Diabetes and Blood Sugar Control
Diabetes and gum disease have a well-documented two-way relationship. High blood sugar levels fundamentally change how your immune system responds to bacteria in the mouth. Elevated glucose makes blood vessels in the gums more permeable, pulls more inflammatory cells into the tissue, and shifts immune cells called macrophages into an aggressive, tissue-damaging mode. Essentially, your body overreacts to the same bacteria that a person with normal blood sugar might handle without much trouble.
What makes this particularly damaging is that the effect appears to be lasting. Research has shown that macrophages exposed to high glucose retain their hyperinflammatory behavior even when blood sugar returns to normal, a phenomenon called trained immunity. This means that periods of poor blood sugar control can cause gum damage that outlasts the sugar spike itself. People with uncontrolled diabetes experience faster periodontal destruction, more bleeding, and a harder time healing.

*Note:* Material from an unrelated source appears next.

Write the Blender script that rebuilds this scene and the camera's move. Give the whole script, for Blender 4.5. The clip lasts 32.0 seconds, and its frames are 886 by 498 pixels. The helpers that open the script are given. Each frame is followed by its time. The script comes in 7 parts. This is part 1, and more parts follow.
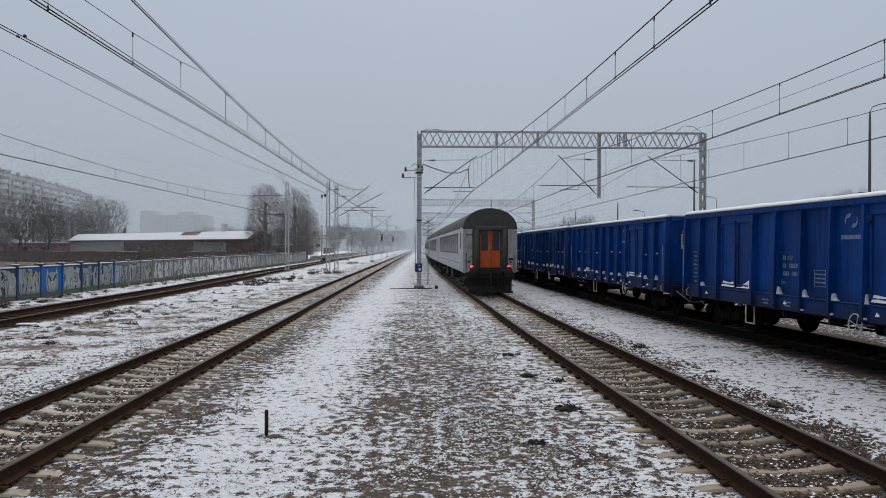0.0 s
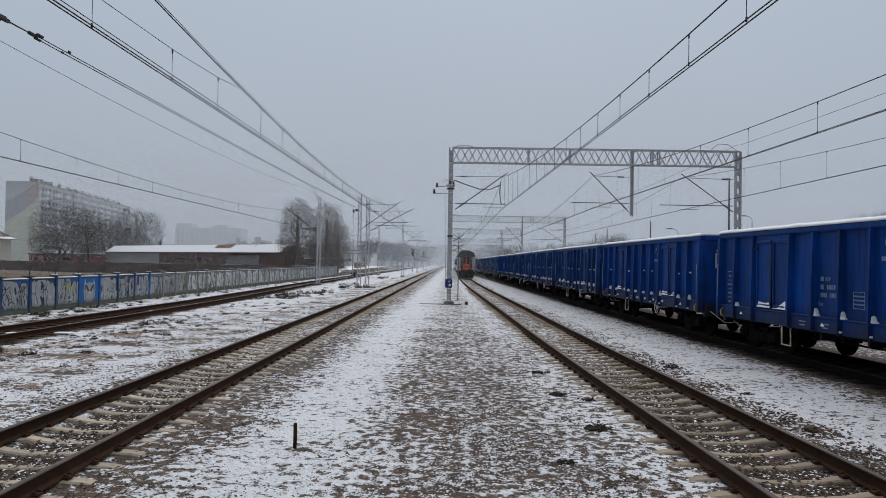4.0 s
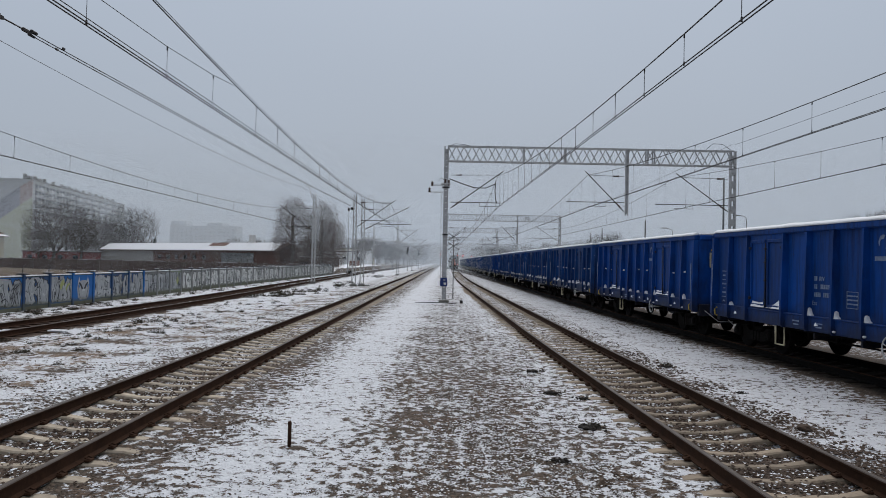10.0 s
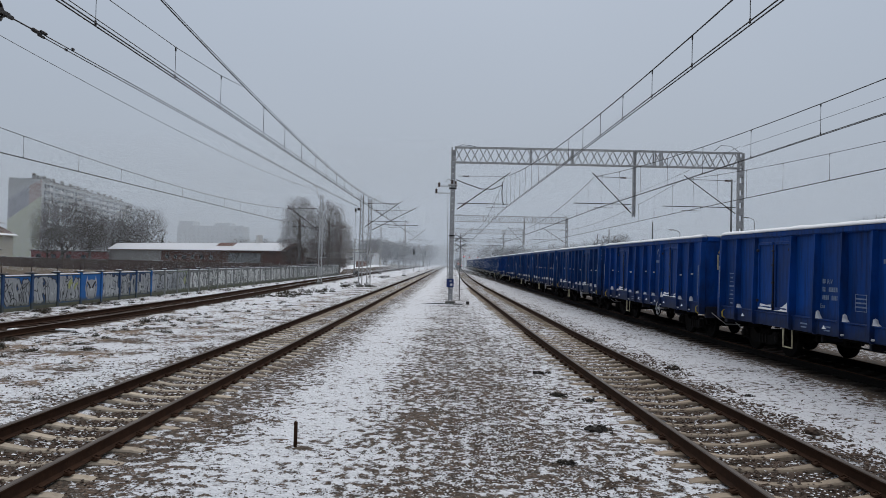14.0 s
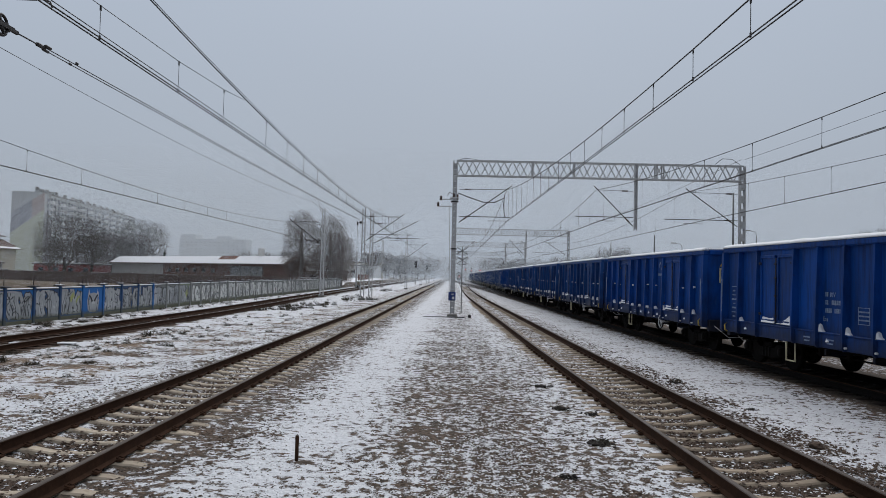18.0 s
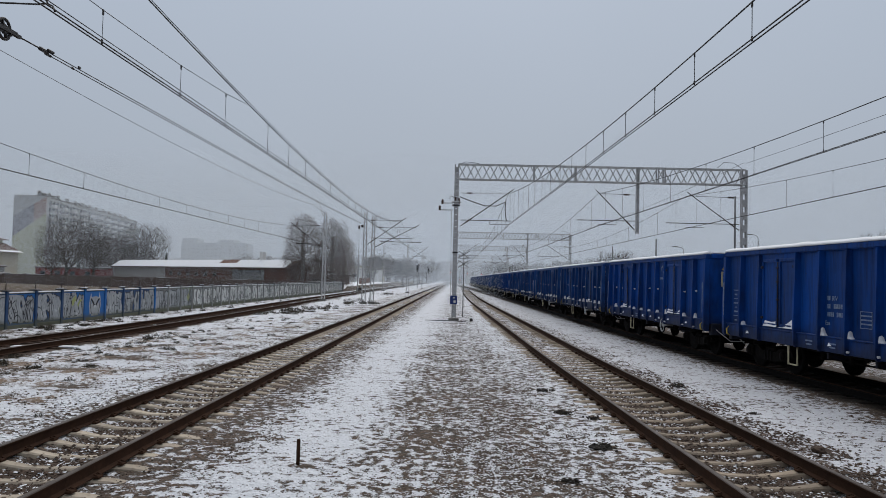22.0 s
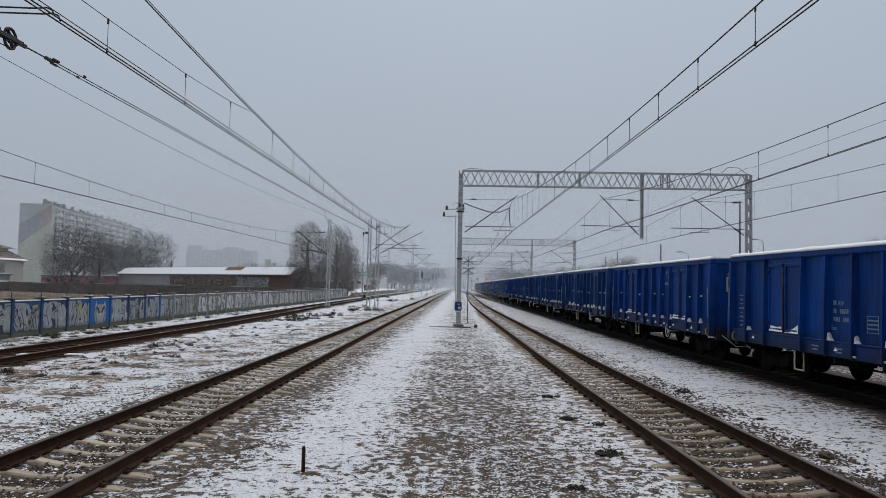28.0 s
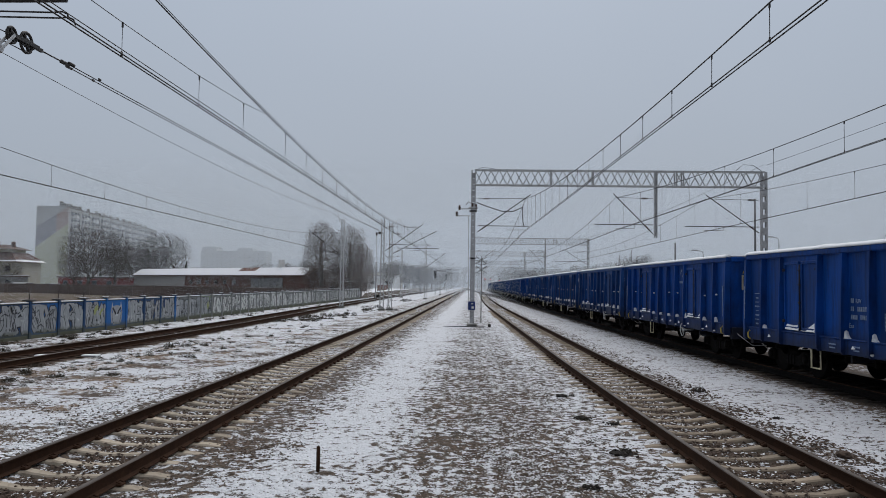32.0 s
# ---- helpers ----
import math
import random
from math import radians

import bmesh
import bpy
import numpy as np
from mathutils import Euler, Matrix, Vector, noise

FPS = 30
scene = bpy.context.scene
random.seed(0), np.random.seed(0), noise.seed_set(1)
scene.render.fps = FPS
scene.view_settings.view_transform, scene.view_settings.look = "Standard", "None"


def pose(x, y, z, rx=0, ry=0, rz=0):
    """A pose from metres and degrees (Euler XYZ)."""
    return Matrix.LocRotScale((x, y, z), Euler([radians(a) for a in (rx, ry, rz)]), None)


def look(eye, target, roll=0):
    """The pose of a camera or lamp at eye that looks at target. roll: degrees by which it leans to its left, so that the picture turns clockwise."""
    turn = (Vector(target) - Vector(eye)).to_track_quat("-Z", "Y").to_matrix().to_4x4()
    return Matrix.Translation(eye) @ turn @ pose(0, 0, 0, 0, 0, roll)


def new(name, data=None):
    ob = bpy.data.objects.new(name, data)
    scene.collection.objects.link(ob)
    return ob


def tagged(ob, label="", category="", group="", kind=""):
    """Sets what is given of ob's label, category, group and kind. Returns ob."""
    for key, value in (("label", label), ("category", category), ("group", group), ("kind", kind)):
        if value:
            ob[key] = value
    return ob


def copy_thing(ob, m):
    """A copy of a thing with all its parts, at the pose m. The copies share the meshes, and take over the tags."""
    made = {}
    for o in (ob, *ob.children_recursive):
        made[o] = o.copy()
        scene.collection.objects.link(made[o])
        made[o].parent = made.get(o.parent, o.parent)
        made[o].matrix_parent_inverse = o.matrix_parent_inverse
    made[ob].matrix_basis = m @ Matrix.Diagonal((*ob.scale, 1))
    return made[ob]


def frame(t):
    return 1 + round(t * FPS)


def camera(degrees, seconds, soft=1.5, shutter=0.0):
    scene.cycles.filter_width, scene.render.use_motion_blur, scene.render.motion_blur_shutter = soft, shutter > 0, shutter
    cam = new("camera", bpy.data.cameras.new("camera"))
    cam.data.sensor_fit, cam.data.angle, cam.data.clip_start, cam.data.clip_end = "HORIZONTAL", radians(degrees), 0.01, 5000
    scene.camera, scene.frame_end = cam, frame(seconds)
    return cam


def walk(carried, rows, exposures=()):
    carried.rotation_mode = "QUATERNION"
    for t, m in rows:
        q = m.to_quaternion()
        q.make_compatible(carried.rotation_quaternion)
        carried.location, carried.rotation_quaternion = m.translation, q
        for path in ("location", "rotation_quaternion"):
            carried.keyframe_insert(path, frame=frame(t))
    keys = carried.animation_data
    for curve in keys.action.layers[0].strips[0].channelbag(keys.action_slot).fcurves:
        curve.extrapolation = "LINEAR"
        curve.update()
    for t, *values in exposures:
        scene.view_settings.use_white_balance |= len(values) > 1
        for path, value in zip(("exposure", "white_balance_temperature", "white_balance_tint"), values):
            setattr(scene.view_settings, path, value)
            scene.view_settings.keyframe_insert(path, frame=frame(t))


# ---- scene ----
# ---------------------------------------------------------------- camera and its path
EYE = (0.0, 0.0, 2.42)
cam = camera(62.19, 32.0, soft=0.9)
# seconds and the three turns of a camera held in the hand at the platform's end
PATH = [
    (0.0, 89.854, -0.147, -1.769), (0.5, 90.028, -0.175, -1.871), (1.0, 90.165, -0.603, -1.205), (1.5, 89.702, -0.914, 0.108),
    (2.0, 89.394, -0.912, 0.707), (2.5, 89.442, -0.79, 0.665), (3.0, 90.026, -0.813, 0.63), (3.5, 90.853, -0.909, 0.709),
    (5.5, 91.23, -1.141, -0.055), (6.0, 90.977, -1.176, -0.08), (6.5, 90.924, -1.21, -0.052), (7.0, 90.928, -1.228, -0.08),
    (7.5, 90.922, -1.238, -0.193), (8.0, 90.795, -1.272, -0.27), (8.5, 90.741, -1.29, -0.276), (9.0, 90.775, -1.207, -0.133),
    (9.5, 90.755, -1.092, -0.094), (10.0, 90.969, -1.103, 0.212), (10.5, 91.159, -1.35, 0.528), (11.0, 91.121, -1.412, 0.546),
    (11.5, 91.055, -1.43, 0.533), (12.0, 90.972, -1.384, 0.541), (12.5, 90.961, -1.366, 0.627), (13.0, 90.971, -1.352, 0.739),
    (13.5, 91.035, -1.346, 0.737), (14.0, 91.035, -1.35, 0.723), (14.5, 90.973, -1.39, 0.651), (16.5, 91.196, -1.4, 0.45),
    (17.0, 91.513, -1.409, 0.529), (17.5, 91.871, -1.347, 0.669), (18.0, 92.058, -1.335, 0.868), (18.5, 92.053, -1.317, 0.962),
    (19.0, 92.065, -1.367, 0.997), (19.5, 92.196, -1.337, 0.986), (20.0, 92.314, -1.321, 0.993), (20.5, 92.42, -1.35, 0.993),
    (21.0, 92.398, -1.336, 1.011), (21.5, 92.287, -1.351, 0.992), (22.0, 92.342, -1.345, 0.989), (22.5, 92.367, -1.288, 0.934),
    (23.0, 92.38, -1.17, 0.94), (23.5, 92.412, -1.182, 0.945), (24.0, 92.545, -1.195, 0.965), (24.5, 92.626, -1.179, 1.142),
    (25.0, 92.376, -1.182, 1.404), (25.5, 92.223, -1.138, 1.464), (27.5, 92.853, -1.067, 1.338), (28.0, 92.827, -1.093, 1.34),
    (28.5, 92.895, -1.082, 1.338), (29.0, 92.884, -1.079, 1.566), (29.5, 92.884, -0.973, 1.832), (30.0, 92.933, -0.94, 2.124),
    (30.5, 92.876, -0.839, 2.198), (31.0, 92.814, -0.807, 2.254), (31.5, 92.79, -0.81, 2.294), (32.0, 92.785, -0.816, 2.376),
]
walk(cam, [(t, pose(*EYE, rx, ry, rz)) for t, rx, ry, rz in PATH], [(0.0, 0.03), (3.0, 0.0), (9.0, -0.02), (25.0, -0.03), (32.0, -0.07)])

# ---------------------------------------------------------------- sky and sun: an overcast winter noon
def sky():
    w = bpy.data.worlds.new("sky")
    scene.world = w
    w.use_nodes = True
    nt = w.node_tree
    nt.nodes.clear()
    add = nt.nodes.new
    out, bg = add("ShaderNodeOutputWorld"), add("ShaderNodeBackground")
    blue = add("ShaderNodeTexSky")
    blue.sky_type, blue.sun_disc = "NISHITA", False
    blue.sun_elevation, blue.sun_rotation = radians(53), radians(5)
    blue.air_density, blue.dust_density, blue.ozone_density = 1.0, 6.0, 1.0
    dim = add("ShaderNodeVectorMath")
    dim.operation = "SCALE"
    dim.inputs["Scale"].default_value = 0.05
    co, sep = add("ShaderNodeTexCoord"), add("ShaderNodeSeparateXYZ")
    ramp = add("ShaderNodeValToRGB")
    e = ramp.color_ramp.elements
    e[0].position, e[0].color = 0.0, (0.372, 0.415, 0.480, 1)
    e[1].position, e[1].color = 1.0, (0.95, 0.98, 1.05, 1)
    mid = e.new(0.06)
    mid.color = (0.400, 0.452, 0.528, 1)
    mid = e.new(0.36)
    mid.color = (0.45, 0.52, 0.625, 1)
    nz = add("ShaderNodeTexNoise")
    nz.inputs["Scale"].default_value, nz.inputs["Detail"].default_value = 1.6, 3
    ctr = add("ShaderNodeMapRange")
    ctr.inputs["To Min"].default_value, ctr.inputs["To Max"].default_value = 0.95, 1.05
    mul = add("ShaderNodeVectorMath")
    mul.operation = "SCALE"
    mix = add("ShaderNodeMix")
    mix.data_type = "RGBA"
    mix.inputs["Factor"].default_value = 0.9
    ln = nt.links.new
    ln(co.outputs["Generated"], sep.inputs[0])
    ln(sep.outputs["Z"], ramp.inputs["Fac"])
    ln(co.outputs["Generated"], nz.inputs["Vector"])
    ln(nz.outputs["Fac"], ctr.inputs["Value"])
    ln(ramp.outputs["Color"], mul.inputs[0])
    ln(ctr.outputs["Result"], mul.inputs["Scale"])
    ln(blue.outputs["Color"], dim.inputs[0])
    ln(dim.outputs[0], mix.inputs["A"])
    # the cloud is brighter towards the hidden sun
    side, veil = add("ShaderNodeMapRange"), add("ShaderNodeVectorMath")
    side.interpolation_type = "SMOOTHSTEP"
    for key, v in (("From Min", -1.0), ("From Max", 0.3), ("To Min", 0.70), ("To Max", 1.0)):
        side.inputs[key].default_value = v
    veil.operation = "SCALE"
    ln(sep.outputs["Y"], side.inputs["Value"])
    ln(mul.outputs[0], veil.inputs[0])
    ln(side.outputs["Result"], veil.inputs["Scale"])
    ln(veil.outputs[0], mix.inputs["B"])
    ln(mix.outputs["Result"], bg.inputs["Color"])
    ln(bg.outputs[0], out.inputs["Surface"])
    bg.inputs["Strength"].default_value = 1.0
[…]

When Bleeding Gums Signal Something Serious
In rare cases, persistent gum bleeding that doesn’t respond to better hygiene can point to a blood disorder or cancer. Leukemia, particularly acute monocytic leukemia, can cause leukemic cells to infiltrate the gum tissue directly, leading to swollen, spongy gums that bleed spontaneously. About 5% of people with acute myeloid leukemia develop this kind of oral involvement, but in certain subtypes the rate climbs to roughly 66%.
The key difference between leukemia-related gum changes and ordinary gingivitis is the pattern. Gums affected by leukemia tend to be dramatically swollen, pale or purplish rather than red, and they bleed without provocation rather than only when brushed. Bruising elsewhere on the body, unexplained fatigue, frequent infections, or fevers alongside gum bleeding would be reasons to get bloodwork done promptly. Other blood conditions like thrombocytopenia (low platelet counts) and aplastic anemia can produce similar gum symptoms.